New Delhi, March 26: Narendra Modi today assured a delegation of Jat leaders that his government would explore all legal means to see if a Supreme Court order that struck down the community's inclusion in the list of OBCs in nine states could be reversed.
The Prime Minister reportedly told the delegates, who included leaders from the BJP and members of khap panchayats, that the Centre would do what was "legally tenable".
The court had last week scrapped a decision taken by the previous government to include the politically and economically powerful community in the list of OBCs in nine states, saying it was based on "outdated data" and would amount to "retrograde governance".
The March 2014 notification issued by the then UPA government had entitled the Jats to a share of the education and job quotas in central institutions and civil services earmarked for other castes and sub-castes in this slot.
The Modi government had defended the quota in court. The BJP has 27 Jat MPs.
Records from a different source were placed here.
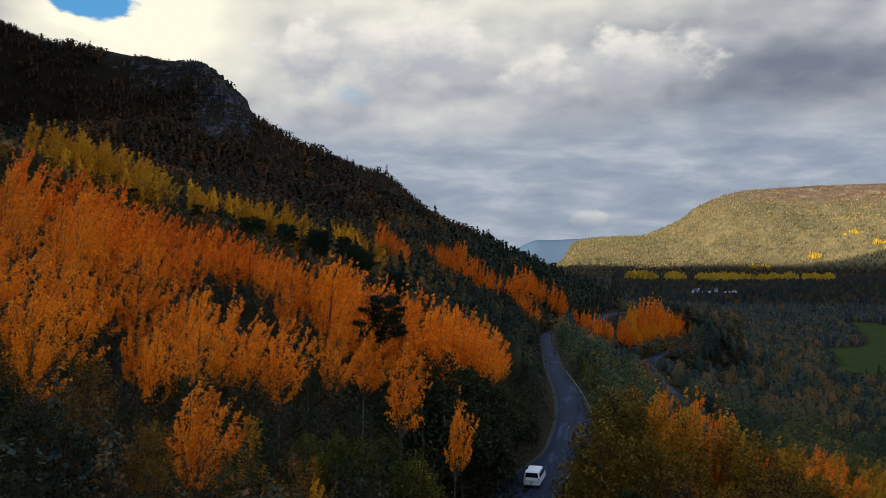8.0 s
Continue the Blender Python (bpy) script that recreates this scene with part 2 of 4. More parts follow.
def ground_material():
    m, k = material("ground_cover")
    at = k.n("TexCoord").outputs["Object"]
    sep = k.n("SeparateXYZ")
    k.put(sep.inputs[0], at)
    big = k.noise(at, 0.02, 5.0, 0.6)
    fine = k.noise(at, 0.7, 6.0, 0.65)
    f = k.math("ADD", k.math("MULTIPLY", big, 0.5), k.math("MULTIPLY", fine, 0.5))
    # brown cover, darkened to hold the shade between the trees
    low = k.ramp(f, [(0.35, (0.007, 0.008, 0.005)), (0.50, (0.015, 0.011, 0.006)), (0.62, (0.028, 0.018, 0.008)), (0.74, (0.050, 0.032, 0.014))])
    # open heath above the tree line
    crust = k.math("ADD", k.math("MULTIPLY", k.noise(at, 0.018, 7.0, 0.75), 0.6), k.math("MULTIPLY", k.noise(at, 0.09, 5.0, 0.7), 0.4))
    heath = k.ramp(crust, [(0.36, (0.060, 0.037, 0.027)), (0.48, (0.112, 0.066, 0.040)), (0.56, (0.155, 0.106, 0.060)), (0.62, (0.27, 0.24, 0.21))])
    high = k.smooth(k.math("ADD", sep.outputs[2], k.math("MULTIPLY", big, 120.0)), 262.0, 330.0)
    # mountain ground above the foot: sunlight put into a paler colour
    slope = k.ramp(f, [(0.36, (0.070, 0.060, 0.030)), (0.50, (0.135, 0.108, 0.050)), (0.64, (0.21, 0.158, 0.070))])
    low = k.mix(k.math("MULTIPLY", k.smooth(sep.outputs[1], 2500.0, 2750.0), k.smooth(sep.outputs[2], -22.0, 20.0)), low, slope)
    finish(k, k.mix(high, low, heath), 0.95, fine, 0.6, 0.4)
    return m


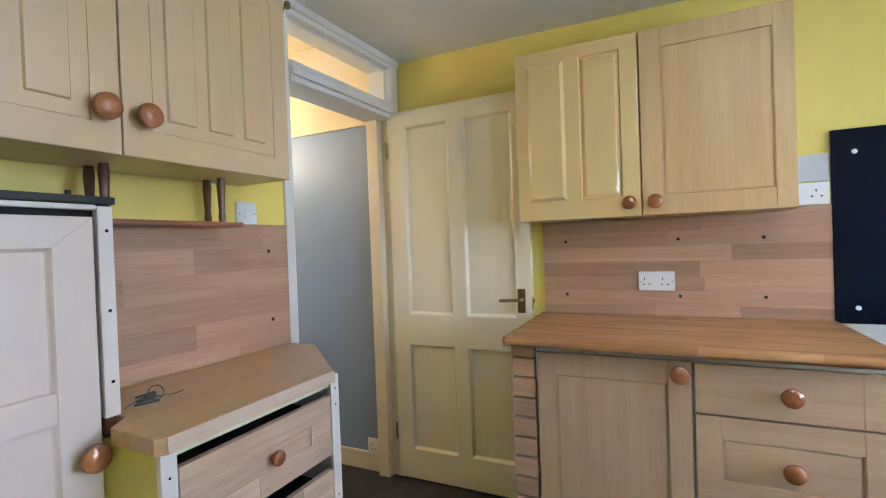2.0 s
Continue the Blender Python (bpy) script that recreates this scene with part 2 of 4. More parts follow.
def glass_material():
    m, nt, b = material("window_glass", 0.02)
    b.inputs["Transmission Weight"].default_value = 1.0
    b.inputs["IOR"].default_value = 1.02
    b.inputs["Base Color"].default_value = (0.97, 0.98, 0.98, 1)
    return m


GLASS = glass_material()


def net_material():
    m, nt, b = material("white_net", 0.9)
    nt.nodes.remove(b)
    d = node(nt, "ShaderNodeBsdfDiffuse", Color=(0.9, 0.9, 0.9, 1))
    t = node(nt, "ShaderNodeBsdfTranslucent", Color=(0.95, 0.95, 0.95, 1))
    tr = nt.nodes.new("ShaderNodeBsdfTransparent")
    w = node(nt, "ShaderNodeTexNoise", Scale=14, Detail=3)
    nt.links.new(coords(nt), w.inputs["Vector"])
    f = ramp(nt, w.outputs[0], [(0.35, (0.45,) * 3), (0.65, (0.62,) * 3)])
    m1, m2 = nt.nodes.new("ShaderNodeMixShader"), nt.nodes.new("ShaderNodeMixShader")
    m1.inputs[0].default_value = 0.6
    nt.links.new(d.outputs[0], m1.inputs[1])
    nt.links.new(t.outputs[0], m1.inputs[2])
    nt.links.new(f, m2.inputs[0])
    nt.links.new(m1.outputs[0], m2.inputs[1])
    nt.links.new(tr.outputs[0], m2.inputs[2])
    nt.links.new(m2.outputs[0], nt.nodes["Material Output"].inputs[0])
    return m


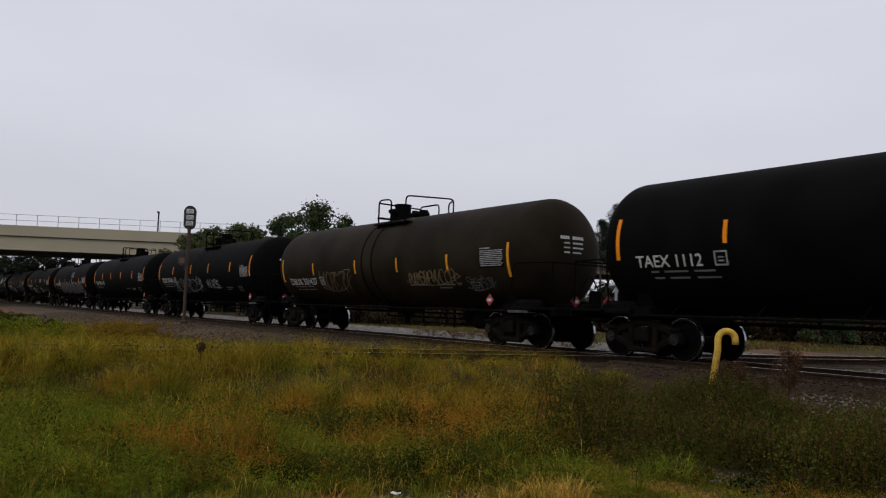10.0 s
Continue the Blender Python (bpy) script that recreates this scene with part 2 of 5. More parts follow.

The delegation, led by community leaders from Uttar Pradesh, Haryana, Rajasthan and even Gujarat, raised three demands when they met Modi at his residence this morning.
The first was to find a mechanism to keep the reservation quota intact. "Our youths have already got admissions under this policy, some of them have got jobs. If they are disentitled, it would be bad for their morale as well as that of the community," said O.P. Dhankar, a minister from Haryana.
The second demand was for a review petition that, they said, should "ideally" be heard by a larger bench.
The delegates also requested Modi to see if it was possible to restore the quota through an executive order.
Central minister Sanjeev Kumar Balyan asked for a fresh, time-bound survey on the demographics and the socio-economic status of Jats. "The UPA's survey was slipshod because it seems to have been restricted to just well-off Jats from urban areas," the Muzaffarnagar MP said.
"The fact is 90 per cent of us still live in villages, working on our land. Our land holdings have drastically shrunk over time. We are not better off than the Ahirs (Yadavs) and the Gujjars who have been the principal beneficiaries of the OBC reservation. "
Sources said Modi tried to lighten the mood, saying: "So many Jats in one place and not one of you is laughing or even smiling. Please crack a joke." But the delegates stuck to their "restore-our-quota mission".